In welcoming the new catechumens, Mgr Joseph Ngo Quang Kiet, archbishop of Hanoi said, “You have the determination to follow Jesus. Thus, today you are introduced to our community and are on the eve of entering the Church and the family of God.” The prelate then invited everyone in the local community to contribute to the newcomers’ education by following the teachings of Christ.
“I studied the catechism for six months at the Redemptorist convent in Ho Chi Minh City,” said Mr Tai from Binh An ha Parish. “After the preparatory course, I took the final exam but failed. Still, I am going to continue with the second course. I hope I can be baptised and get marry by Easter.”
Many of those who choose to undertake the journey of faith ahead of baptism are Buddhist. “I saw Catholics live among us,” an old Buddhist said. “They believe in God and behave correctly towards us. So, I and my family have decided to know God better.”
In Vietnam, Catholics number around six million and represent 8.5 per cent of the population. Since 1975, the country has been run by a Communist government that limits religious freedom, subordinating religious activities to the approval of secular authorities. Catholics are often victims of violence and abuse.
Many people are attracted to the faith by the work performed by priests, religious and laity in favour of the poor and the sick. In spite of violence and the society’s materialism, people convert to Catholicism.
“An AIDS patient asked me recently, tears in his eyes, to help him follow the teachings of the Lord,” Brother Huang, a Franciscan friar, said.

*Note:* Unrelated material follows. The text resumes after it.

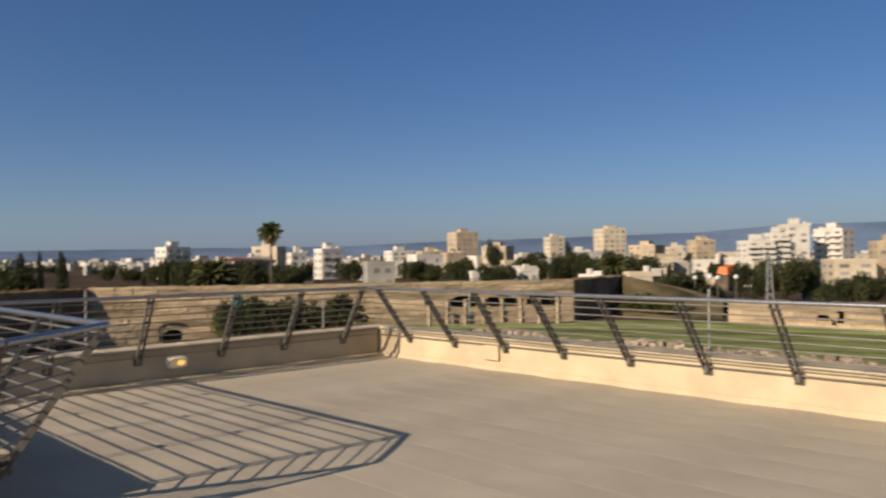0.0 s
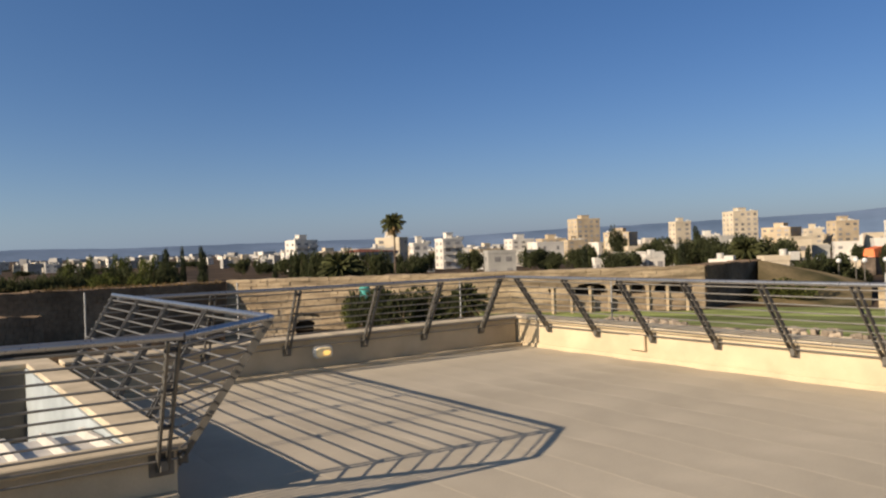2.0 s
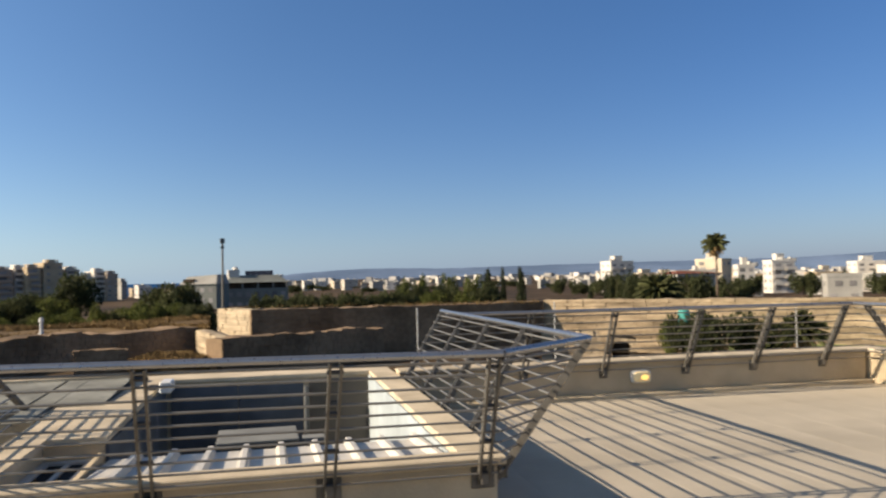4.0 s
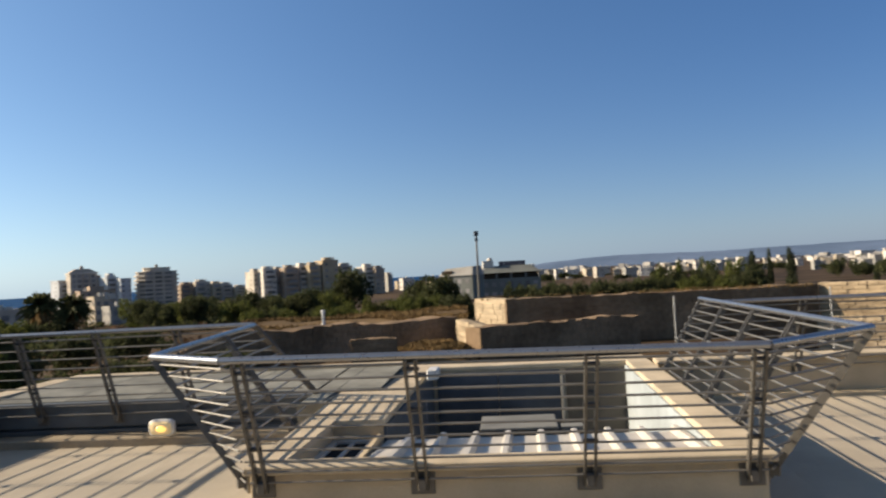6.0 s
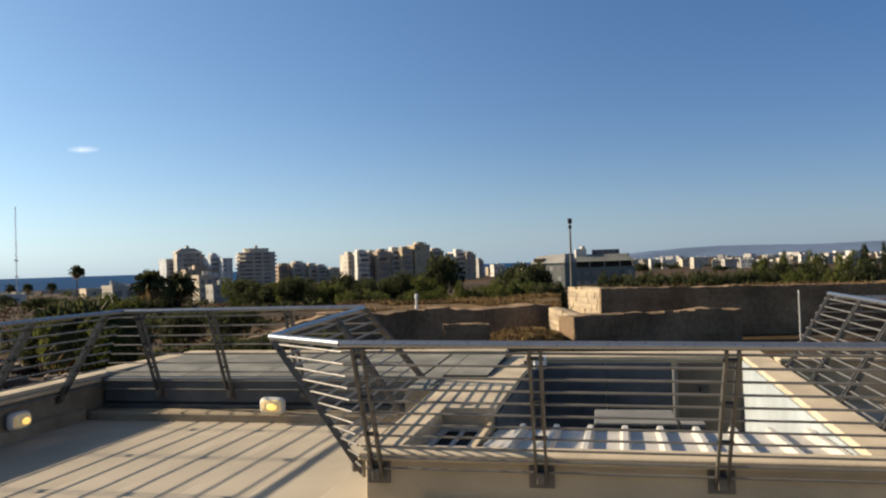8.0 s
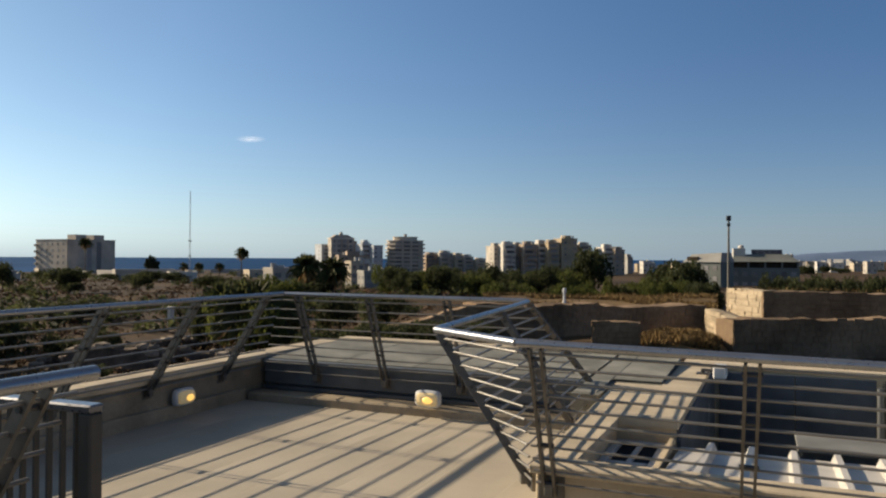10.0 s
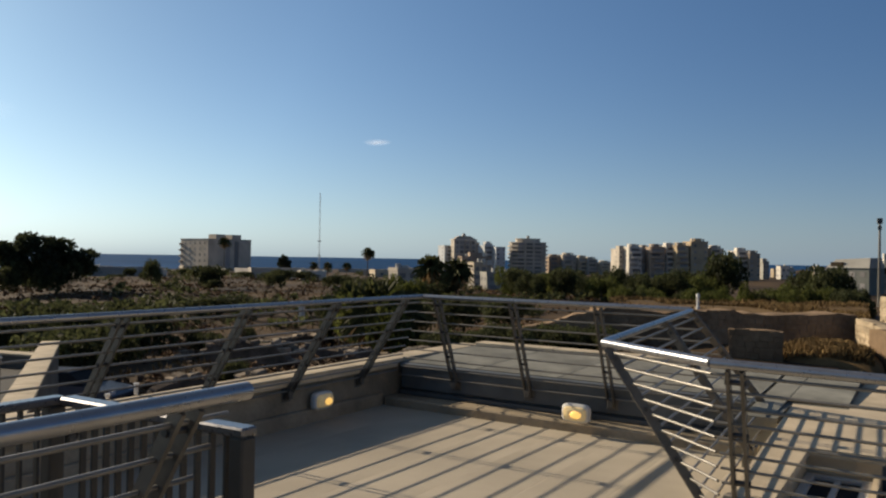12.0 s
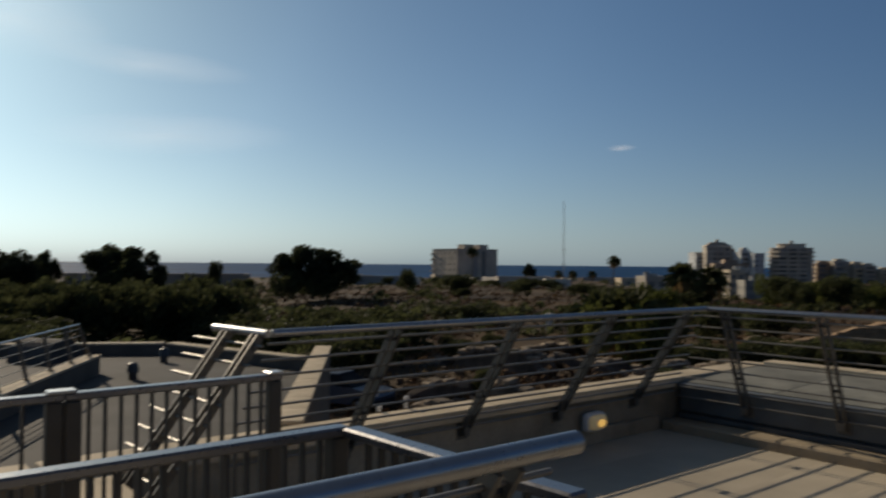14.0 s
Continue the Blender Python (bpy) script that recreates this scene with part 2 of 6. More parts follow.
M_TEAL = mat("teal_canvas", (0.041, 0.271, 0.23), 0.6, vary=0.15, bump=0.1)
M_SOLAR = mat("solar_panel", (0.03, 0.035, 0.05), 0.2, vary=0.2, bump=0)
M_FACADES = {
    "tan": mat("tan_facade", (0.459, 0.361, 0.238), 0.9, vary=0.22, scale=0.15, fine=2.5, bump=0.2),
    "white": mat("white_facade", (0.623, 0.574, 0.492), 0.85, vary=0.16, scale=0.15, fine=2.5, bump=0.15),
    "cream": mat("cream_facade", (0.558, 0.467, 0.336), 0.9, vary=0.18, scale=0.15, fine=2.5, bump=0.2),
    "grey": mat("grey_facade", (0.353, 0.336, 0.295), 0.9, vary=0.2, scale=0.15, fine=2.5, bump=0.2),
    "brown": mat("brown_facade", (0.41, 0.32, 0.238), 0.9, vary=0.2, scale=0.15, fine=2.5, bump=0.2),
    "beige": mat("beige_facade", (0.508, 0.451, 0.369), 0.9, vary=0.2, scale=0.15, fine=2.5, bump=0.2),
    "olive": mat("olive_grey_facade", (0.197, 0.205, 0.18), 0.9, vary=0.2, scale=0.15, fine=2.5, bump=0.2),
    "blue": mat("blue_white_facade", (0.492, 0.508, 0.508), 0.85, vary=0.15, scale=0.15, fine=2.5, bump=0.15),
}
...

For Mgr Dominique Nguyen Chu Trinh, bishop of Xuan Loc, helping orphans, the elderly and poor as well as the sick is one of the fundamental duties of every Catholic, and this brings people to the Church.
“The path through mountains and across rivers is not difficult,” he said, citing an old Vietnamese song; “it becomes difficult when we fear hardship.”
Last year, more than a thousand people were baptised in his diocese.